Set exercise: Search the material below for the string "degrees" and extract each line that has it.

Collected data:
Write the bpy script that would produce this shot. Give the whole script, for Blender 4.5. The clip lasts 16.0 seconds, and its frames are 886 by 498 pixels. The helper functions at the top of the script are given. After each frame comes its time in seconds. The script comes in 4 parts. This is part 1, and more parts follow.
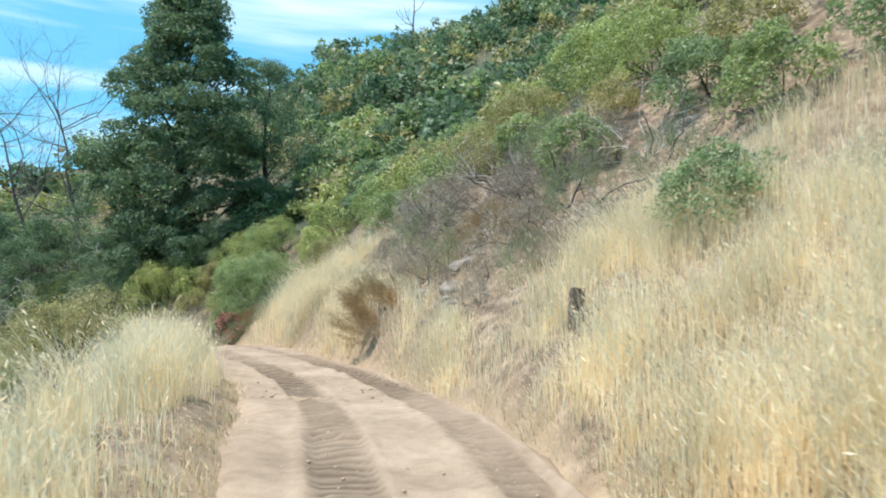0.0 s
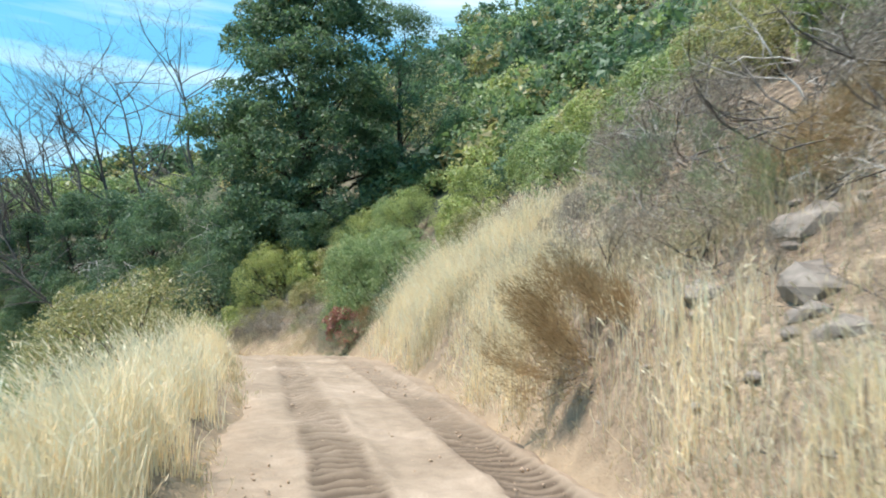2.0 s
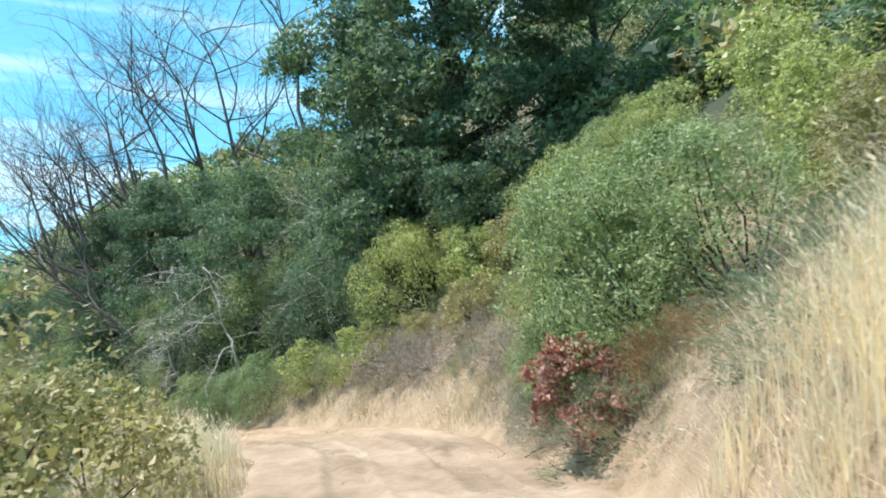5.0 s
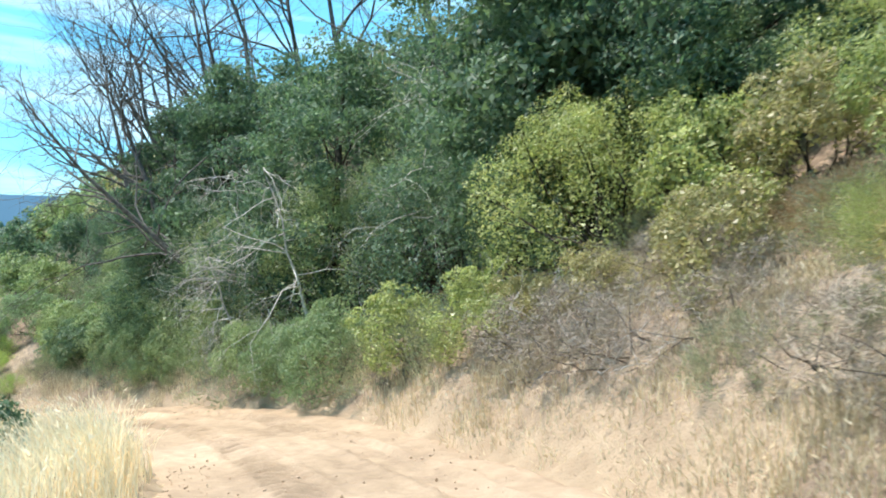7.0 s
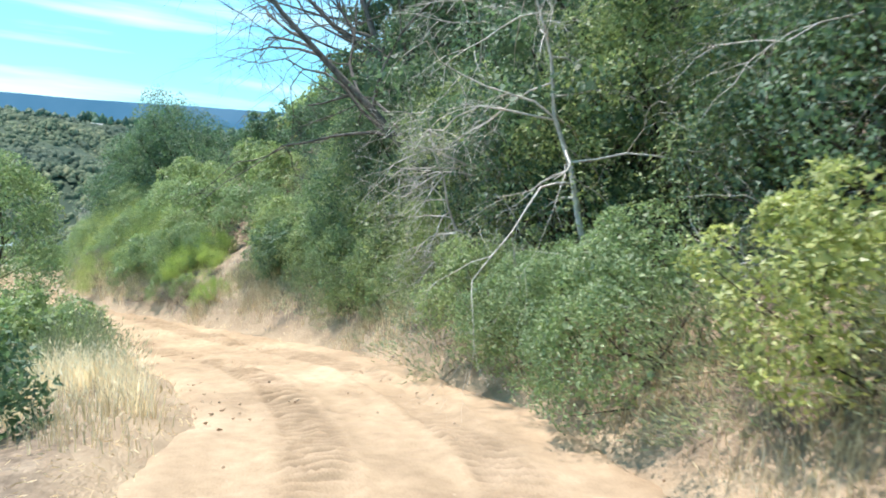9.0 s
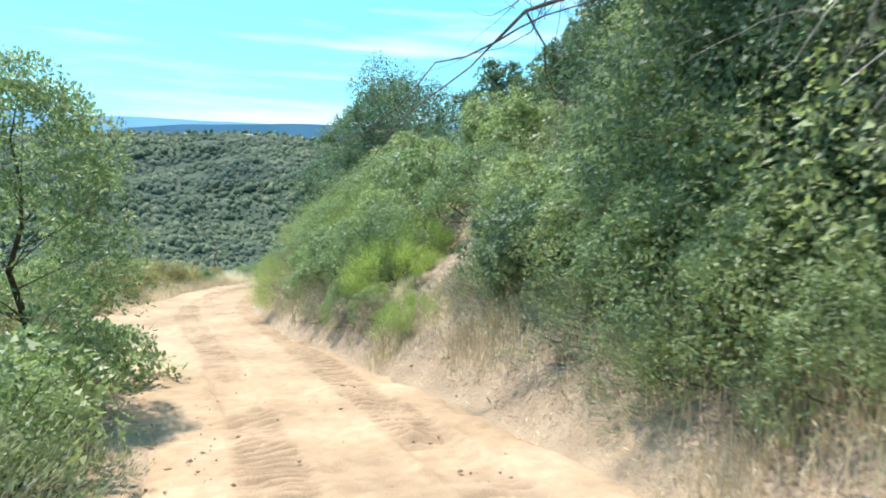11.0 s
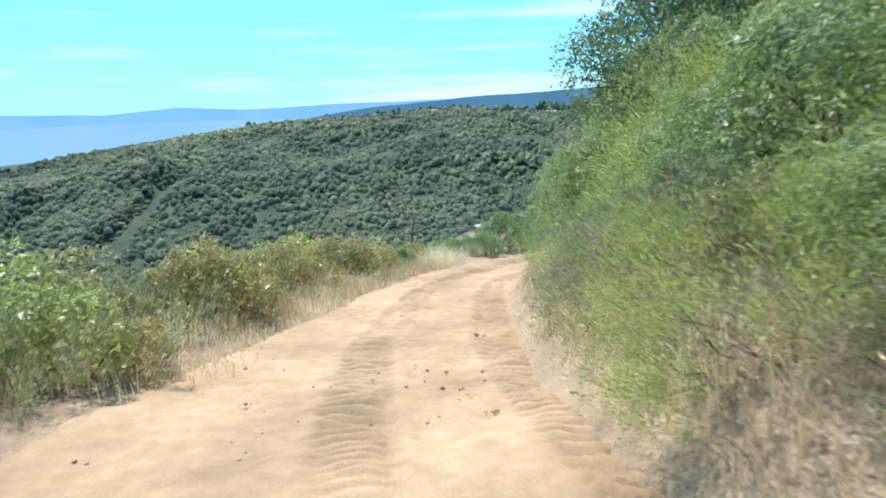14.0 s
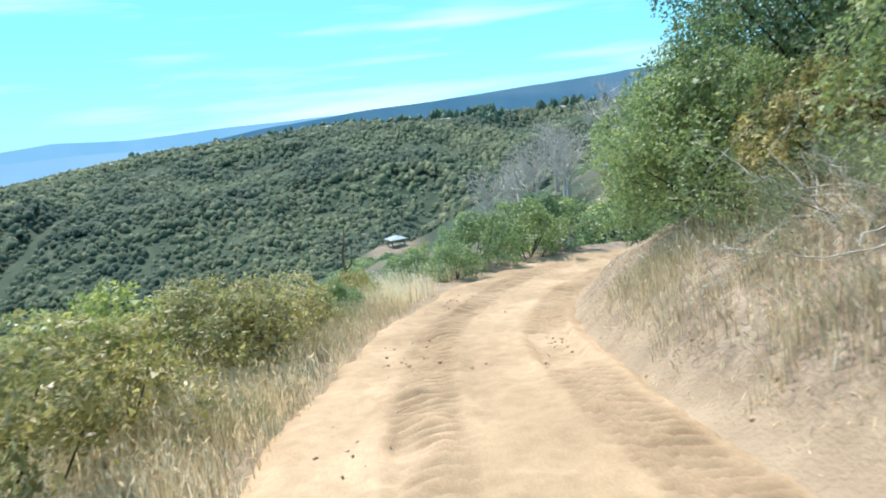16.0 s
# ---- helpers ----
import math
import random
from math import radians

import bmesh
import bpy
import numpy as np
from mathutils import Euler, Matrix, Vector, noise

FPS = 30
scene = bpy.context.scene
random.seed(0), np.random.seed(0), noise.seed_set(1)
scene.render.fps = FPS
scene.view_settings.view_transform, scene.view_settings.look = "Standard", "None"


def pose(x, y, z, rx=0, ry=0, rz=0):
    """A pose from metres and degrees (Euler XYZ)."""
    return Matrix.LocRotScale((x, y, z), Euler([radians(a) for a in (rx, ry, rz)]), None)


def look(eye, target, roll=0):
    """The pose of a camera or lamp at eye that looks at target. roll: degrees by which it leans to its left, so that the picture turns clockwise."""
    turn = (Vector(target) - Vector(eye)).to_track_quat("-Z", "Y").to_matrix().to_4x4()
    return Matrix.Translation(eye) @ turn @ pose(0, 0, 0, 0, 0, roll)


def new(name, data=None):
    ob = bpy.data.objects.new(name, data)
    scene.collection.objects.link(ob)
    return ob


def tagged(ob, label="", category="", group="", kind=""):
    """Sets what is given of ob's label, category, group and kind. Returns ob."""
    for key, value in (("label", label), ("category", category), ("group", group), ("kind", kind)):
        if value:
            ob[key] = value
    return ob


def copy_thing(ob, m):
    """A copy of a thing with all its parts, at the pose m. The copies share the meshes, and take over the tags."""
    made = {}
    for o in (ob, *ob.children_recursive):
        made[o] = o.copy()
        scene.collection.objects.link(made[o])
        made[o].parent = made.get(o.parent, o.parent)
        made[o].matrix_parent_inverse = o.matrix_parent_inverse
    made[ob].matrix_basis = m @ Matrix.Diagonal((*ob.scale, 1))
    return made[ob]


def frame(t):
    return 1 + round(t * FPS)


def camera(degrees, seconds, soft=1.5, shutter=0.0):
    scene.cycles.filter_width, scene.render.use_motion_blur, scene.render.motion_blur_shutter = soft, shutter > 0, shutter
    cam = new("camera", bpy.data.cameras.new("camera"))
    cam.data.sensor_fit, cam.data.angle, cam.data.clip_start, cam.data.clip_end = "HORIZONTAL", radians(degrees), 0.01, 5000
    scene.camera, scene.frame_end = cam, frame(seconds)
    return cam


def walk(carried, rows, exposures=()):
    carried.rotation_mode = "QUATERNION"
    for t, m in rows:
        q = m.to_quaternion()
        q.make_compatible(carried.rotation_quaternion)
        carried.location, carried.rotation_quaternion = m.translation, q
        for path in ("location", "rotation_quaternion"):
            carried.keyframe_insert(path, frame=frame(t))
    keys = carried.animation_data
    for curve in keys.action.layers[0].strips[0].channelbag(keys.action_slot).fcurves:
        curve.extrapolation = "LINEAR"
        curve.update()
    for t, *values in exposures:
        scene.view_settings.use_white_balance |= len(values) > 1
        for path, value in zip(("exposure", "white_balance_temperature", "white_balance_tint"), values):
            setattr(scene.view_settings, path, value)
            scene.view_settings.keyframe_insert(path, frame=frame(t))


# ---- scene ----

Problem solution:
    """A pose from metres and degrees (Euler XYZ)."""
    """The pose of a camera or lamp at eye that looks at target. roll: degrees by which it leans to its left, so that the picture turns clockwise."""
def camera(degrees, seconds, soft=1.5, shutter=0.0):
    cam.data.sensor_fit, cam.data.angle, cam.data.clip_start, cam.data.clip_end = "HORIZONTAL", radians(degrees), 0.01, 5000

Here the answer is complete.